(begin)
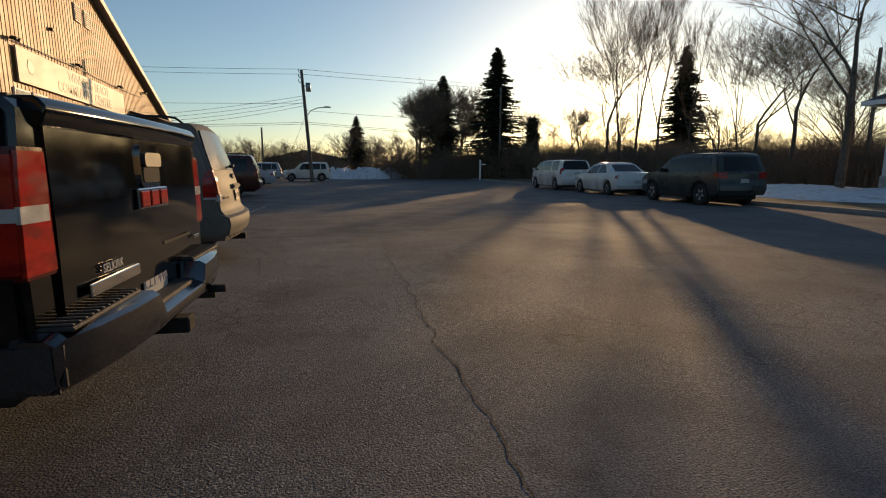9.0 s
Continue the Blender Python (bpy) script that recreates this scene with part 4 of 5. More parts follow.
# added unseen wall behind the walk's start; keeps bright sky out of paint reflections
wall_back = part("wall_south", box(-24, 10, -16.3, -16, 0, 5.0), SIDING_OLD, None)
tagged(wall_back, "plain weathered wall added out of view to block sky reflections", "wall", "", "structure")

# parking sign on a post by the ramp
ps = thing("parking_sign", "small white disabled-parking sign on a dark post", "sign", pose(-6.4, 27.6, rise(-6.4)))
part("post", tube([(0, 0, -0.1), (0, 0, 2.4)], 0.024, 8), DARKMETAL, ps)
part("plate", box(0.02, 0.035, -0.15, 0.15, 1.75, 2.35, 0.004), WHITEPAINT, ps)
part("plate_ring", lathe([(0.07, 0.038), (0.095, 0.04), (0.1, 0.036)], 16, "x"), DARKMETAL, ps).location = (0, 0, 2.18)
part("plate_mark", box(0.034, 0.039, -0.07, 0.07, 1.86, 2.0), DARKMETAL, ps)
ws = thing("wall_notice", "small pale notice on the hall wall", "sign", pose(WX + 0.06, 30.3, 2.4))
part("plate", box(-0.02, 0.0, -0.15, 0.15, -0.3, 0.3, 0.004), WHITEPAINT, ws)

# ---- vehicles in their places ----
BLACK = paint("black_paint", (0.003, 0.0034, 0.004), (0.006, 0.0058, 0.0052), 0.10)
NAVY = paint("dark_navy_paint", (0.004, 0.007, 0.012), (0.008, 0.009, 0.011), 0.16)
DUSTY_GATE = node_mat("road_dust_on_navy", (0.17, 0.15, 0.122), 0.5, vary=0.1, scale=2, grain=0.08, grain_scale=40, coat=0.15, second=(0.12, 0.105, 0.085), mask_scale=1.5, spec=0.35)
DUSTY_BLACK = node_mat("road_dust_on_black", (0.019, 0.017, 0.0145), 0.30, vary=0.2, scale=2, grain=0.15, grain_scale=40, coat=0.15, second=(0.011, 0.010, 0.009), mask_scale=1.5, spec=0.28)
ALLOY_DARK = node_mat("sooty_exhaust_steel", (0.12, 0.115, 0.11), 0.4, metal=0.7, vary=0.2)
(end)
[Your goal]
Each line from the top of the material through the line containing "0.004), WHITEPAINT, ws)" should be reproduced exactly; please drop any images.

[Solution]
9.0 s
Continue the Blender Python (bpy) script that recreates this scene with part 4 of 5. More parts follow.
# added unseen wall behind the walk's start; keeps bright sky out of paint reflections
wall_back = part("wall_south", box(-24, 10, -16.3, -16, 0, 5.0), SIDING_OLD, None)
tagged(wall_back, "plain weathered wall added out of view to block sky reflections", "wall", "", "structure")

# parking sign on a post by the ramp
ps = thing("parking_sign", "small white disabled-parking sign on a dark post", "sign", pose(-6.4, 27.6, rise(-6.4)))
part("post", tube([(0, 0, -0.1), (0, 0, 2.4)], 0.024, 8), DARKMETAL, ps)
part("plate", box(0.02, 0.035, -0.15, 0.15, 1.75, 2.35, 0.004), WHITEPAINT, ps)
part("plate_ring", lathe([(0.07, 0.038), (0.095, 0.04), (0.1, 0.036)], 16, "x"), DARKMETAL, ps).location = (0, 0, 2.18)
part("plate_mark", box(0.034, 0.039, -0.07, 0.07, 1.86, 2.0), DARKMETAL, ps)
ws = thing("wall_notice", "small pale notice on the hall wall", "sign", pose(WX + 0.06, 30.3, 2.4))
part("plate", box(-0.02, 0.0, -0.15, 0.15, -0.3, 0.3, 0.004), WHITEPAINT, ws)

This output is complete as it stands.